Hier werden sofort zwei Einwände kommen: Es gab ja bereits jede Menge erfolgloser Friedensbemühungen (insbesondere von Frankreichs Präsident Emmanuel Macron), und Putin würde diesen Bedingungen nie zustimmen. Dazu ist zu sagen: Einem Angebot über Waffenstillstandsverhandlungen seitens des ukrainischen Präsidenten mit voller Unterstützung der EU käme weit mehr Gewicht zu als allen bisherigen Bemühungen. Die USA sollten sich dabei eher heraushalten.

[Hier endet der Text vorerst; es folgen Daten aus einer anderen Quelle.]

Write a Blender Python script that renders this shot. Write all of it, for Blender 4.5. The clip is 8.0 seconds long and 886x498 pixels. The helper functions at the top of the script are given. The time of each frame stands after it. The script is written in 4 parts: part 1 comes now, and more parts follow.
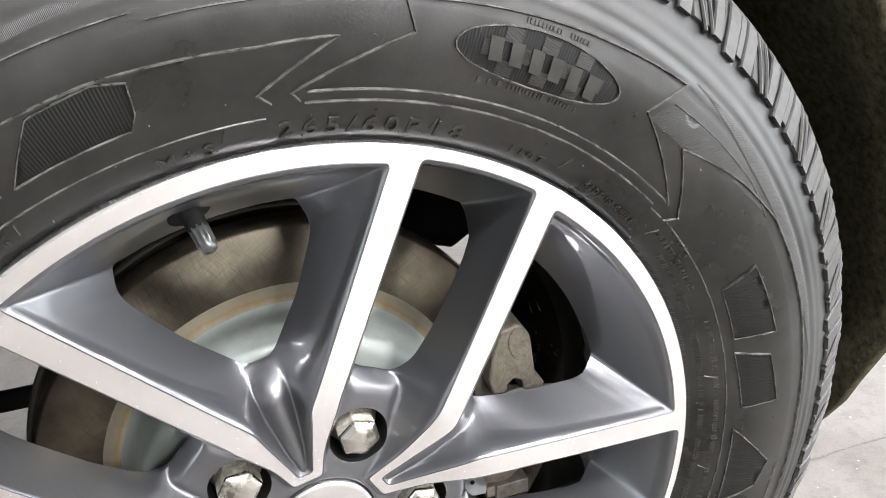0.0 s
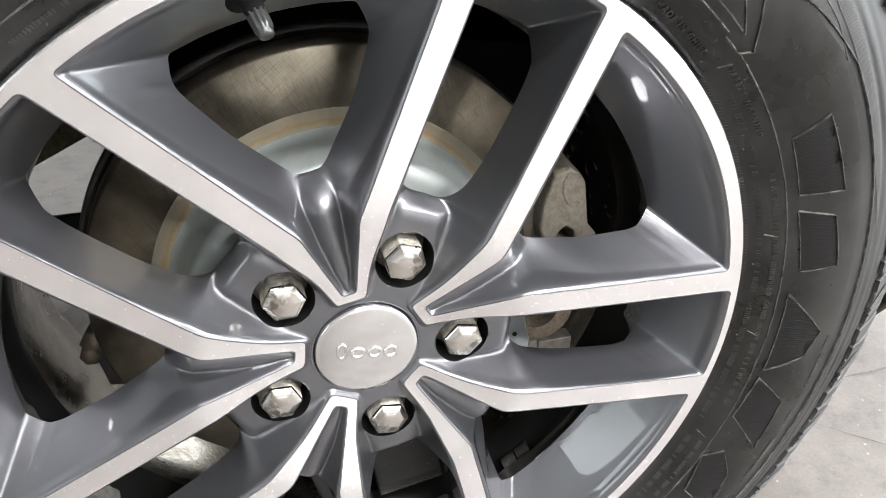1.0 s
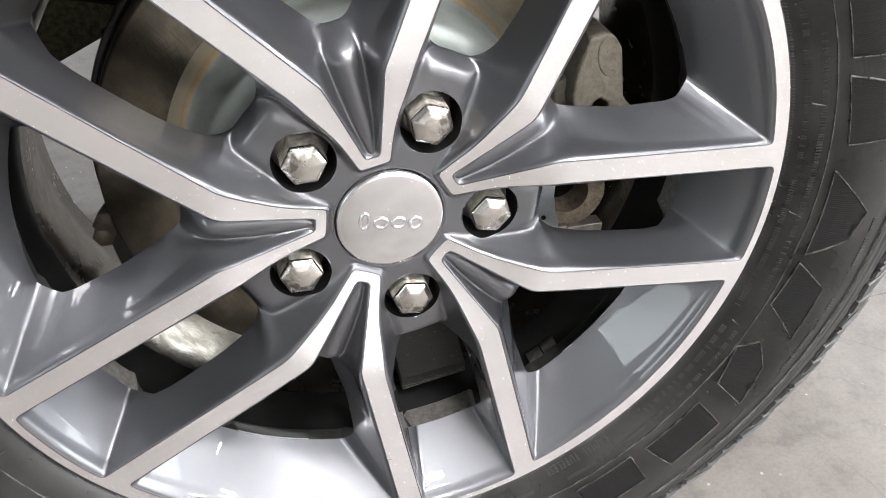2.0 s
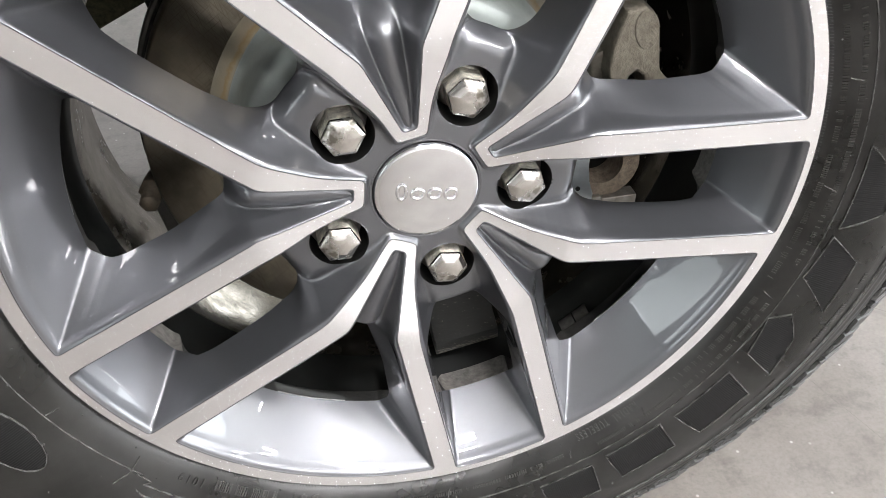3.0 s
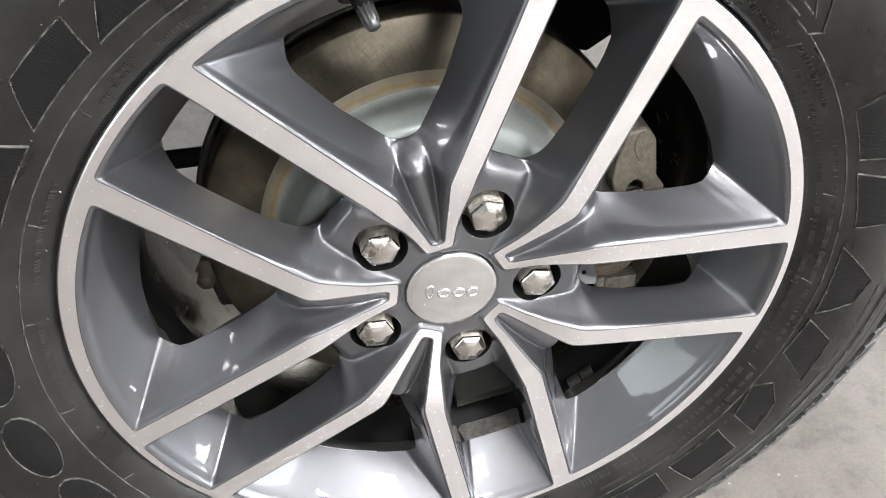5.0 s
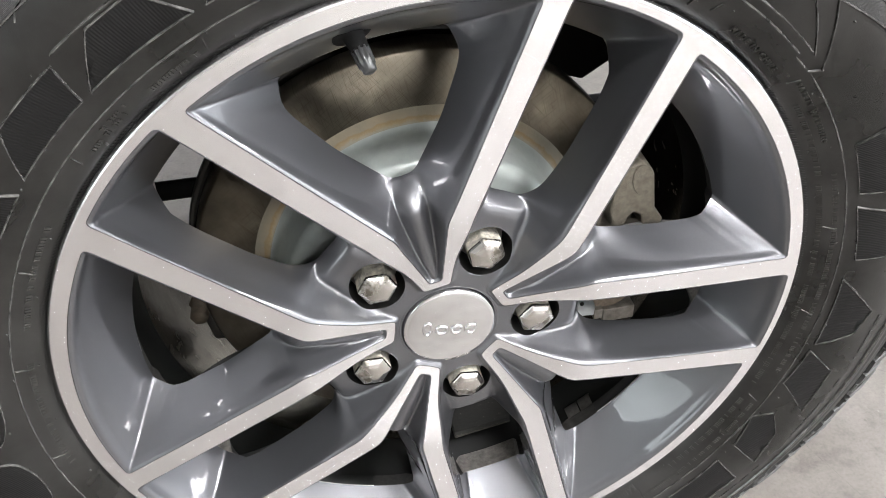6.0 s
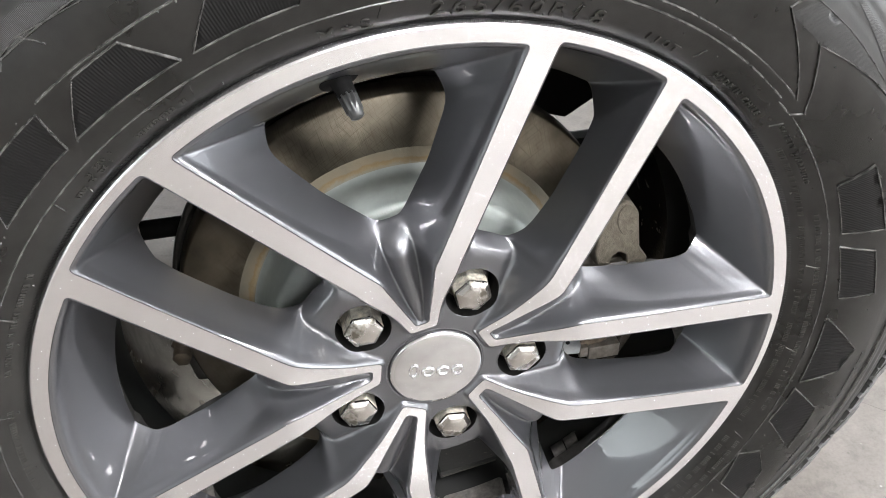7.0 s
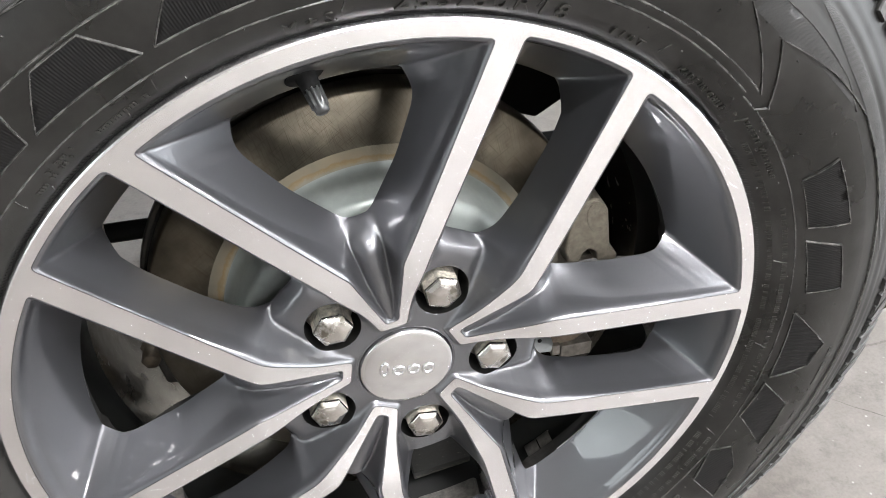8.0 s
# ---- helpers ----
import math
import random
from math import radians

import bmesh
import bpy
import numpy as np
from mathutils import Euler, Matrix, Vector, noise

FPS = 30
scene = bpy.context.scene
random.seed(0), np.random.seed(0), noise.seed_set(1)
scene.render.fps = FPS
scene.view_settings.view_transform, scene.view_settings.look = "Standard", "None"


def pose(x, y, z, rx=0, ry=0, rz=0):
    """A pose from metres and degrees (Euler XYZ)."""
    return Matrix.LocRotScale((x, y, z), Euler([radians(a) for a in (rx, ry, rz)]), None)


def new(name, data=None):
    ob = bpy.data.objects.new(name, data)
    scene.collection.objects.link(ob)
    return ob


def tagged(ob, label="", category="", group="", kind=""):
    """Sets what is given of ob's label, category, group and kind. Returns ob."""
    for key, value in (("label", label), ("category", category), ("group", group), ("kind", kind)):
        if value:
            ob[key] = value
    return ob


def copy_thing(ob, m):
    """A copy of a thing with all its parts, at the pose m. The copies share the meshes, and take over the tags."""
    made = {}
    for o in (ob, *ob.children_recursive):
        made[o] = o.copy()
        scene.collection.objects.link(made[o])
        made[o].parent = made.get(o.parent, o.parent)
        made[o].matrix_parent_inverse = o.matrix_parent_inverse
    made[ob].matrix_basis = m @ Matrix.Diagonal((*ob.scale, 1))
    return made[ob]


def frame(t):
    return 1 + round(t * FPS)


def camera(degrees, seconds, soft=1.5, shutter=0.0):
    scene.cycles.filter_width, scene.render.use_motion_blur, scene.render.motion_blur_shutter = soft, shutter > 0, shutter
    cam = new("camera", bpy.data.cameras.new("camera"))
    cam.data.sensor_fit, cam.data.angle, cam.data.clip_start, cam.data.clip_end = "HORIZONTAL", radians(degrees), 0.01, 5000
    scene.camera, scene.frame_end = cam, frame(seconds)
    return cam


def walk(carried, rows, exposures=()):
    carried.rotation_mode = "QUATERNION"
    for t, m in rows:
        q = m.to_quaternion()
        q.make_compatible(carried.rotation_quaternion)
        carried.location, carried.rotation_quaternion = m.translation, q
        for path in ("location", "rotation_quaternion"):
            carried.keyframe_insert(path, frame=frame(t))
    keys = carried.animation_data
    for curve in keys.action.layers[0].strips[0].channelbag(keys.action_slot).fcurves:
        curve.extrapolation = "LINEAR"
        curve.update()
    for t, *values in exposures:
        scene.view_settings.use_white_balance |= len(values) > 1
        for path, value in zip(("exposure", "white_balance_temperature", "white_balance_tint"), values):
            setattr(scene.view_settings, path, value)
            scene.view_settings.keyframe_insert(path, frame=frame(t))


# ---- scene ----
cam = camera(54.05, 8.0, 0.85, 0.0)
HUB = 0.375                       # height of the wheel's centre over the floor
ROWS = [
    (0.0, -0.0691, -0.3890, 0.7677, 63.16, 1.12, -20.92),
    (0.5, -0.0765, -0.4001, 0.7544, 59.72, 0.60, -18.02),
    (1.0, -0.0785, -0.4058, 0.7078, 58.65, -0.77, -16.26),
    (1.5, -0.0894, -0.4059, 0.6753, 56.78, -1.12, -16.27),
    (1.7, -0.0859, -0.4096, 0.6592, 56.55, -0.87, -15.96),
    (2.8, -0.0871, -0.4066, 0.6450, 52.60, 0.01, -13.29),
    (3.0, -0.0872, -0.4147, 0.6625, 52.94, 0.28, -12.91),
    (3.5, -0.0934, -0.4099, 0.7034, 52.00, 0.25, -12.49),
    (4.0, -0.0986, -0.4153, 0.7301, 51.63, 0.42, -12.11),
    (4.5, -0.1040, -0.4233, 0.7529, 51.06, 0.38, -12.09),
    (4.7, -0.0961, -0.4270, 0.7662, 50.98, 0.56, -11.96),
    (5.8, -0.0987, -0.4113, 0.7855, 51.16, 0.94, -13.02),
    (6.0, -0.0960, -0.4071, 0.7886, 51.44, 0.69, -12.86),
    (6.5, -0.0995, -0.4030, 0.7953, 52.61, 0.37, -13.35),
    (7.0, -0.0987, -0.3997, 0.7951, 53.25, 0.09, -14.09),
    (7.5, -0.1005, -0.3980, 0.7871, 53.83, -0.14, -15.28),
    (8.0, -0.0935, -0.4040, 0.7890, 53.75, -0.35, -15.50),
]
walk(cam, [(t, pose(x, y, z, rx, ry, rz)) for t, x, y, z, rx, ry, rz in ROWS], [(0.0, 0.50), (0.5, 0.40), (1.0, 0.32), (1.5, 0.21), (3.0, 0.17), (8.0, 0.17)])

# ---- light: an unseen workshop with added ceiling lamps and two made-up open gates ----
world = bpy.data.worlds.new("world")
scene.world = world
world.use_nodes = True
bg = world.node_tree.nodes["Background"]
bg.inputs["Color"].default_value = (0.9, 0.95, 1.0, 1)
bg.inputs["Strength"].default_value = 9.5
scene.view_settings.exposure = 0.0
LAMP_POWER = 225.0


# ---- materials ----
def material(name, base, rough=0.5, metal=0.0, coat=0.0):
    m = bpy.data.materials.new(name)
    m.use_nodes = True
    p = m.node_tree.nodes["Principled BSDF"]
    p.inputs["Base Color"].default_value = (*base, 1)
    p.inputs["Roughness"].default_value = rough
    p.inputs["Metallic"].default_value = metal
    p.inputs["Coat Weight"].default_value = coat
    p.inputs["Coat Roughness"].default_value = 0.05
    return m, m.node_tree, p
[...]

Aufgrund ihrer massiven militärischen, finanziellen und ideologischen Unterstützung ist das Argument schwer von der Hand zu weisen, dass sie die Ukraine als Stellvertreter auf der geopolitischen Bühne der Großmächte sehen.

Für Putin selbst hätte ein Waffenstillstand sofortige positive Folgen (Aufhebung der Sanktionen, Reduzierung der immensen Kriegsausgaben und anderes). Vielleicht könnte er sogar die vorübergehende "Neutralisierung" der umkämpften Gebiete als Erfolg verkaufen, da diese dann ja selber über ihr künftiges Schicksal entscheiden könnten. Ob Putin einem Waffenstillstand zustimmen würde oder nicht, ist aber kein wirkliches Argument dagegen, ihn nicht jetzt und sofort anzustreben. Sicher ist nur: Die Fortdauer des Kriegs ist mit enormen weiteren Opfern verbunden und ein Ausgang im einen oder anderen Sinne höchst ungewiss. Daher sind alle Bemühungen - so aussichtslos sie im Moment auch erscheinen mögen -, ihn zu beenden, geboten.